** start of Given information **

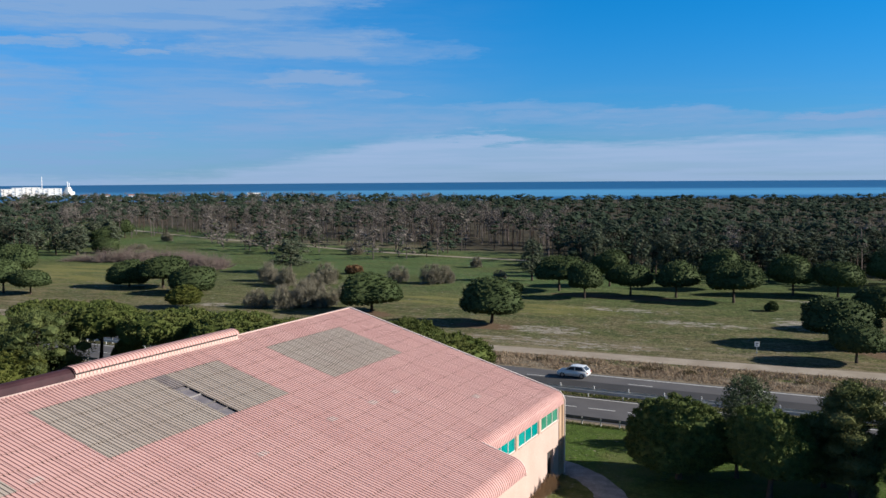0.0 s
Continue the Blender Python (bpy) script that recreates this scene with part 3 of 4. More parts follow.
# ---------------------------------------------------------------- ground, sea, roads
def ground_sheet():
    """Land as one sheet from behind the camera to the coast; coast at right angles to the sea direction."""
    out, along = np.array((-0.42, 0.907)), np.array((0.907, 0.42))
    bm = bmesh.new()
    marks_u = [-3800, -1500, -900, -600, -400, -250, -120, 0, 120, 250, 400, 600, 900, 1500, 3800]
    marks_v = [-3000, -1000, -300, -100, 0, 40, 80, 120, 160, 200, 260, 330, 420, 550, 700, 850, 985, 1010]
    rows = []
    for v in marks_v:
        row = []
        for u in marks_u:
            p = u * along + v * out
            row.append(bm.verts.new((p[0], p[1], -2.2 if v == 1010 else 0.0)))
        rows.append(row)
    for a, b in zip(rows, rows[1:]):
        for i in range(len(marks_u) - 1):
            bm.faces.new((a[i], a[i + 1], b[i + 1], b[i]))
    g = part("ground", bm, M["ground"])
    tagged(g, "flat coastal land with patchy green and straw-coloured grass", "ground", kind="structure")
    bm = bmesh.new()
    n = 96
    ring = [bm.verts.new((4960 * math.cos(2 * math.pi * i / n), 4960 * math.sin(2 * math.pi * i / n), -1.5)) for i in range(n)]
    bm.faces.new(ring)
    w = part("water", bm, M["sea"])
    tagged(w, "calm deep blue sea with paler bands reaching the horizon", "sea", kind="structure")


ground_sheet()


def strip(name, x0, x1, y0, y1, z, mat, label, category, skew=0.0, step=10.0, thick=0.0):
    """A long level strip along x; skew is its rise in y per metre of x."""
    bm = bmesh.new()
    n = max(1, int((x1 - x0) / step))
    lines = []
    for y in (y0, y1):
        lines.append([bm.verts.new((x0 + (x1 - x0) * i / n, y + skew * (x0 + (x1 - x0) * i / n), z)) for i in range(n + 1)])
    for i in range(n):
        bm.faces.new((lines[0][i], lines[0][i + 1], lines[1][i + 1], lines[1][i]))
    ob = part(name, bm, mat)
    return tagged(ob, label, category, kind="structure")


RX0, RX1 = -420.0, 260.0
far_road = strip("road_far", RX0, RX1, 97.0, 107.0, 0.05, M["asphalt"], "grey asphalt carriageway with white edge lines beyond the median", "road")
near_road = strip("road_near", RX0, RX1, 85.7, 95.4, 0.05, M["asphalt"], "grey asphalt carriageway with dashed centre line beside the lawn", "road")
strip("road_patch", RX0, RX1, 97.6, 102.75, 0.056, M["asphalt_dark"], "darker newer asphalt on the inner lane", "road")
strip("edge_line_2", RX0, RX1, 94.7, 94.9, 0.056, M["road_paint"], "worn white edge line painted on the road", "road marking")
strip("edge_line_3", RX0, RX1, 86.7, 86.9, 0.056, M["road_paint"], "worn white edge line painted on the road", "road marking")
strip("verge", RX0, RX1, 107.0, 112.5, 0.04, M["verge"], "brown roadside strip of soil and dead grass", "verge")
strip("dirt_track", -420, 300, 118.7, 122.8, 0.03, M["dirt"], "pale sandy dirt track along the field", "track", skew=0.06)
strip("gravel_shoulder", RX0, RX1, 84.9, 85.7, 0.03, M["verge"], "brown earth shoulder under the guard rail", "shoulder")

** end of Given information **

### Task brief:
Reproduce all of the data exactly, omitting each picture it holds.

### Response to this task:
0.0 s
Continue the Blender Python (bpy) script that recreates this scene with part 3 of 4. More parts follow.
# ---------------------------------------------------------------- ground, sea, roads
def ground_sheet():
    """Land as one sheet from behind the camera to the coast; coast at right angles to the sea direction."""
    out, along = np.array((-0.42, 0.907)), np.array((0.907, 0.42))
    bm = bmesh.new()
    marks_u = [-3800, -1500, -900, -600, -400, -250, -120, 0, 120, 250, 400, 600, 900, 1500, 3800]
    marks_v = [-3000, -1000, -300, -100, 0, 40, 80, 120, 160, 200, 260, 330, 420, 550, 700, 850, 985, 1010]
    rows = []
    for v in marks_v:
        row = []
        for u in marks_u:
            p = u * along + v * out
            row.append(bm.verts.new((p[0], p[1], -2.2 if v == 1010 else 0.0)))
        rows.append(row)
    for a, b in zip(rows, rows[1:]):
        for i in range(len(marks_u) - 1):
            bm.faces.new((a[i], a[i + 1], b[i + 1], b[i]))
    g = part("ground", bm, M["ground"])
    tagged(g, "flat coastal land with patchy green and straw-coloured grass", "ground", kind="structure")
    bm = bmesh.new()
    n = 96
    ring = [bm.verts.new((4960 * math.cos(2 * math.pi * i / n), 4960 * math.sin(2 * math.pi * i / n), -1.5)) for i in range(n)]
    bm.faces.new(ring)
    w = part("water", bm, M["sea"])
    tagged(w, "calm deep blue sea with paler bands reaching the horizon", "sea", kind="structure")


ground_sheet()


def strip(name, x0, x1, y0, y1, z, mat, label, category, skew=0.0, step=10.0, thick=0.0):
    """A long level strip along x; skew is its rise in y per metre of x."""
    bm = bmesh.new()
    n = max(1, int((x1 - x0) / step))
    lines = []
    for y in (y0, y1):
        lines.append([bm.verts.new((x0 + (x1 - x0) * i / n, y + skew * (x0 + (x1 - x0) * i / n), z)) for i in range(n + 1)])
    for i in range(n):
        bm.faces.new((lines[0][i], lines[0][i + 1], lines[1][i + 1], lines[1][i]))
    ob = part(name, bm, mat)
    return tagged(ob, label, category, kind="structure")


RX0, RX1 = -420.0, 260.0
far_road = strip("road_far", RX0, RX1, 97.0, 107.0, 0.05, M["asphalt"], "grey asphalt carriageway with white edge lines beyond the median", "road")
near_road = strip("road_near", RX0, RX1, 85.7, 95.4, 0.05, M["asphalt"], "grey asphalt carriageway with dashed centre line beside the lawn", "road")
strip("road_patch", RX0, RX1, 97.6, 102.75, 0.056, M["asphalt_dark"], "darker newer asphalt on the inner lane", "road")
strip("edge_line_2", RX0, RX1, 94.7, 94.9, 0.056, M["road_paint"], "worn white edge line painted on the road", "road marking")
strip("edge_line_3", RX0, RX1, 86.7, 86.9, 0.056, M["road_paint"], "worn white edge line painted on the road", "road marking")
strip("verge", RX0, RX1, 107.0, 112.5, 0.04, M["verge"], "brown roadside strip of soil and dead grass", "verge")
strip("dirt_track", -420, 300, 118.7, 122.8, 0.03, M["dirt"], "pale sandy dirt track along the field", "track", skew=0.06)
strip("gravel_shoulder", RX0, RX1, 84.9, 85.7, 0.03, M["verge"], "brown earth shoulder under the guard rail", "shoulder")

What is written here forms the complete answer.